◆ Dataset content ◆
____

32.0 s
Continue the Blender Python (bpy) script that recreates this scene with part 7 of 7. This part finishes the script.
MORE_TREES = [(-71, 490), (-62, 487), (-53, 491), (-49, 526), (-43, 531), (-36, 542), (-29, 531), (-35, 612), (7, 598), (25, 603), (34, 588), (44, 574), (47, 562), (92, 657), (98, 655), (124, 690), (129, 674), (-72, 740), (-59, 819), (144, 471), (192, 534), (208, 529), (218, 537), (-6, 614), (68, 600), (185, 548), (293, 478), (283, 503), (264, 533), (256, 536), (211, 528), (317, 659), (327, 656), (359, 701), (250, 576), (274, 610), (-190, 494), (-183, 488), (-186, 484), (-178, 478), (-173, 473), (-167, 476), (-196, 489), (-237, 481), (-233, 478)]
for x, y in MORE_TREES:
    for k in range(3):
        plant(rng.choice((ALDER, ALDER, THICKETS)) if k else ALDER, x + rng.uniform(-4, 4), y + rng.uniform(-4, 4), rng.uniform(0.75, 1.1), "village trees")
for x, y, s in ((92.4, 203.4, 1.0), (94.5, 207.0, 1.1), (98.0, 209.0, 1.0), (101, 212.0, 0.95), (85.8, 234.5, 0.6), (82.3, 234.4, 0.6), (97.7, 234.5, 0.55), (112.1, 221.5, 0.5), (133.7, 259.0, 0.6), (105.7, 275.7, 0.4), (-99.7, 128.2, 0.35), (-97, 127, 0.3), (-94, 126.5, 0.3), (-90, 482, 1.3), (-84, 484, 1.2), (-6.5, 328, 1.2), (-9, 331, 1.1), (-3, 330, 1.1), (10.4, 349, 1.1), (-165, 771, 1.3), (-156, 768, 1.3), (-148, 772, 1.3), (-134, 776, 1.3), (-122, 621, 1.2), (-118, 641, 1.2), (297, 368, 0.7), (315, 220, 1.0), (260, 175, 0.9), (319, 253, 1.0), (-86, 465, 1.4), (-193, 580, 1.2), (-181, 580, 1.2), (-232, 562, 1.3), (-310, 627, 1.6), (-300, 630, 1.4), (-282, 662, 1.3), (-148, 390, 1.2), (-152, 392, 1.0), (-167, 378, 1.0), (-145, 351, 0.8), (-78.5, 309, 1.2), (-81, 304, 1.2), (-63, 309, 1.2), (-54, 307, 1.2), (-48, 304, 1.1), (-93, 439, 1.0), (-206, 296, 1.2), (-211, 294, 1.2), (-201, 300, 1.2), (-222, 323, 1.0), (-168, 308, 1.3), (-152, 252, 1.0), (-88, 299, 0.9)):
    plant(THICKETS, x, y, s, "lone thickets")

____

◆ What the exercise asks ◆
Repeat the whole listing exactly, keeping every line intact.

◆ Result ◆
32.0 s
Continue the Blender Python (bpy) script that recreates this scene with part 7 of 7. This part finishes the script.
MORE_TREES = [(-71, 490), (-62, 487), (-53, 491), (-49, 526), (-43, 531), (-36, 542), (-29, 531), (-35, 612), (7, 598), (25, 603), (34, 588), (44, 574), (47, 562), (92, 657), (98, 655), (124, 690), (129, 674), (-72, 740), (-59, 819), (144, 471), (192, 534), (208, 529), (218, 537), (-6, 614), (68, 600), (185, 548), (293, 478), (283, 503), (264, 533), (256, 536), (211, 528), (317, 659), (327, 656), (359, 701), (250, 576), (274, 610), (-190, 494), (-183, 488), (-186, 484), (-178, 478), (-173, 473), (-167, 476), (-196, 489), (-237, 481), (-233, 478)]
for x, y in MORE_TREES:
    for k in range(3):
        plant(rng.choice((ALDER, ALDER, THICKETS)) if k else ALDER, x + rng.uniform(-4, 4), y + rng.uniform(-4, 4), rng.uniform(0.75, 1.1), "village trees")
for x, y, s in ((92.4, 203.4, 1.0), (94.5, 207.0, 1.1), (98.0, 209.0, 1.0), (101, 212.0, 0.95), (85.8, 234.5, 0.6), (82.3, 234.4, 0.6), (97.7, 234.5, 0.55), (112.1, 221.5, 0.5), (133.7, 259.0, 0.6), (105.7, 275.7, 0.4), (-99.7, 128.2, 0.35), (-97, 127, 0.3), (-94, 126.5, 0.3), (-90, 482, 1.3), (-84, 484, 1.2), (-6.5, 328, 1.2), (-9, 331, 1.1), (-3, 330, 1.1), (10.4, 349, 1.1), (-165, 771, 1.3), (-156, 768, 1.3), (-148, 772, 1.3), (-134, 776, 1.3), (-122, 621, 1.2), (-118, 641, 1.2), (297, 368, 0.7), (315, 220, 1.0), (260, 175, 0.9), (319, 253, 1.0), (-86, 465, 1.4), (-193, 580, 1.2), (-181, 580, 1.2), (-232, 562, 1.3), (-310, 627, 1.6), (-300, 630, 1.4), (-282, 662, 1.3), (-148, 390, 1.2), (-152, 392, 1.0), (-167, 378, 1.0), (-145, 351, 0.8), (-78.5, 309, 1.2), (-81, 304, 1.2), (-63, 309, 1.2), (-54, 307, 1.2), (-48, 304, 1.1), (-93, 439, 1.0), (-206, 296, 1.2), (-211, 294, 1.2), (-201, 300, 1.2), (-222, 323, 1.0), (-168, 308, 1.3), (-152, 252, 1.0), (-88, 299, 0.9)):
    plant(THICKETS, x, y, s, "lone thickets")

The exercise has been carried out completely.